Where is the Steam Highwayman headed next?  Well, subscribe to my blog here or follow me on Facebook as I organise the next events over the summer season.  I can confidently say that I’ll be attending the Essextraordinaire at Maldon Museum of Power in September but aIso hope to be out reading and publicising before then.  If you’ve an event and you think a Steampunk Highwayman with interactive readings and book signings could add to it, let me know and I’ll descend like the night – sudden and unstoppable!

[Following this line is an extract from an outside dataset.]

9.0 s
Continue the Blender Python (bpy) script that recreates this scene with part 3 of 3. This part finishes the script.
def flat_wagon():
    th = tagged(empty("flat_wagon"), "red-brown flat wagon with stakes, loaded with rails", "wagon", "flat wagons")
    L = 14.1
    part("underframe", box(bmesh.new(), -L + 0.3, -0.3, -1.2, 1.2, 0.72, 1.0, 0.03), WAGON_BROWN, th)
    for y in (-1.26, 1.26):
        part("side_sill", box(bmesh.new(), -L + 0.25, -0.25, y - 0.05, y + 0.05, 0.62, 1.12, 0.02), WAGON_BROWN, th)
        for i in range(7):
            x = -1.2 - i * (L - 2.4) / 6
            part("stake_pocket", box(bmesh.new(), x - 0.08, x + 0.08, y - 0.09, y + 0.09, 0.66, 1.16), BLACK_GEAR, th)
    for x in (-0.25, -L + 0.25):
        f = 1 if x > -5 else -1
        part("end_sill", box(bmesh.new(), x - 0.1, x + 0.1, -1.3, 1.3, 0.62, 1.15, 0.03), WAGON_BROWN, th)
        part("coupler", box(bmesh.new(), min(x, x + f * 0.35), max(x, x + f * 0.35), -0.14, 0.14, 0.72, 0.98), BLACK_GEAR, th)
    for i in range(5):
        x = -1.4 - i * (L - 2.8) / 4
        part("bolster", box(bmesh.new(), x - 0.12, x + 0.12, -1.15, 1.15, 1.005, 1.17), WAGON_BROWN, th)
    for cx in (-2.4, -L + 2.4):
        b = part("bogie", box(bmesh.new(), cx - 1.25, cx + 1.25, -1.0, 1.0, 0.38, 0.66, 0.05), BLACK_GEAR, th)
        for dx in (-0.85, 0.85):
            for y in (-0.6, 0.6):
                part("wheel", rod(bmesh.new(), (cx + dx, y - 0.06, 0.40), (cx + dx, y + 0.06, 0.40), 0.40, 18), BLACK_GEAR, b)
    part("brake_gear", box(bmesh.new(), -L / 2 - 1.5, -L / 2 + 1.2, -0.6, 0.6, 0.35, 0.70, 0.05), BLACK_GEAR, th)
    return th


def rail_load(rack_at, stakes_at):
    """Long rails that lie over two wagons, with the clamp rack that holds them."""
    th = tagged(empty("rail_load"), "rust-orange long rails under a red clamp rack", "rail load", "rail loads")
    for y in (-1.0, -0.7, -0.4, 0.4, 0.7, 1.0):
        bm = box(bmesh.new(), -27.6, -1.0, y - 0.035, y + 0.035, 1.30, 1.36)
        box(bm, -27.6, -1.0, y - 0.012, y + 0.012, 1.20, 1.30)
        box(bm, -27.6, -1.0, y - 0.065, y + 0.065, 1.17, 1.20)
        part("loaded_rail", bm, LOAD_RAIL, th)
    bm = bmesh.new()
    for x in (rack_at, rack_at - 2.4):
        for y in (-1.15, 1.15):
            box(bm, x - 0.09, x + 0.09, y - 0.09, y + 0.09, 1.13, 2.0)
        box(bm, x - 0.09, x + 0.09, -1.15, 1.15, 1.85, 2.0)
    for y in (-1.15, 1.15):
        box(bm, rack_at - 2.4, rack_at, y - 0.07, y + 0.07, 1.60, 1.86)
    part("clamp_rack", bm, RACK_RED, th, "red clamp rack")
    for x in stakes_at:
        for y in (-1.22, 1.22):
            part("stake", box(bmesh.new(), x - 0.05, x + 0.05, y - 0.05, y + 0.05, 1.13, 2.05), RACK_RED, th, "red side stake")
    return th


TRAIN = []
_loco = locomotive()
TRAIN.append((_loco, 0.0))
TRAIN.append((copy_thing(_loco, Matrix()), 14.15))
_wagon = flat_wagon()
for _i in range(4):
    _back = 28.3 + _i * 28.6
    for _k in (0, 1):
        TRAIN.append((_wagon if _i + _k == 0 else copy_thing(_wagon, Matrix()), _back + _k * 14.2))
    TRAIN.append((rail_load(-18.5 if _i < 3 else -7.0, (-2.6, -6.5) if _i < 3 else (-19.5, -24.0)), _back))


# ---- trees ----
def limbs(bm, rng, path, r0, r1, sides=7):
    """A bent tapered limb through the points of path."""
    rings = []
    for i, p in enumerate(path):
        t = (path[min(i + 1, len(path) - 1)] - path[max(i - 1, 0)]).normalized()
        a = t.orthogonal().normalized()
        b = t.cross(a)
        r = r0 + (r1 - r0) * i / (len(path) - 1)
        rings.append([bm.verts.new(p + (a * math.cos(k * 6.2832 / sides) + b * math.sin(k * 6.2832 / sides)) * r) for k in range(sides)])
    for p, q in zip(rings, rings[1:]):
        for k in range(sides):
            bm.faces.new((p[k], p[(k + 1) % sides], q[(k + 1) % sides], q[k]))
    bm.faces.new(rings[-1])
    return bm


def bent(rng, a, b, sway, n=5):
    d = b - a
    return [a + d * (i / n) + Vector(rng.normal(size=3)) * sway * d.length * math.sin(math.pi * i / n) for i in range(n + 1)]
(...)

If you’ve enjoyed seeing some of the photos here, I’m sharing an album of photos from the day on Facebook too.

Trickling Stream

Steam Highwayman I has now been live on Amazon for around 3 months and I’m very pleased to find that it is continually being discovered by new readers from around the world.  My intention with distributing through Amazon was that potential readers would experience the minimum of clicks between hearing a recommendation and being able to order the book: it’s something like a minimum of 3 clicks if you’re already signed in and a regular customer.

But on top of that, Amazon is also a great place for me to make my own brand.  I’m very happy to see the excellent company in which my book finds itself – ie Messrs Thomson, Morris, Gresty and Green.  I’ve seen my book on shelves alongside these writers – now I’m seeing it on sale alongside them.

Because of Amazon’s special recipe, I won’t be paid for any of the sales for some time yet, but once the first few pounds a month begin trickling in, I am convinced that this will be a stream of interest and income that will last a very long time.

In other news, I’ve been editing and formatting SH2 this week: yesterday I corrected all the dice-rolls and today I logged and fixed all the codewords.  A few more stages like this and I’ll be able to send it to proofing.  Ben has some more work to do on a provisional cover and then I’ll be able to start the buildup to Kickstarter 2: SH2.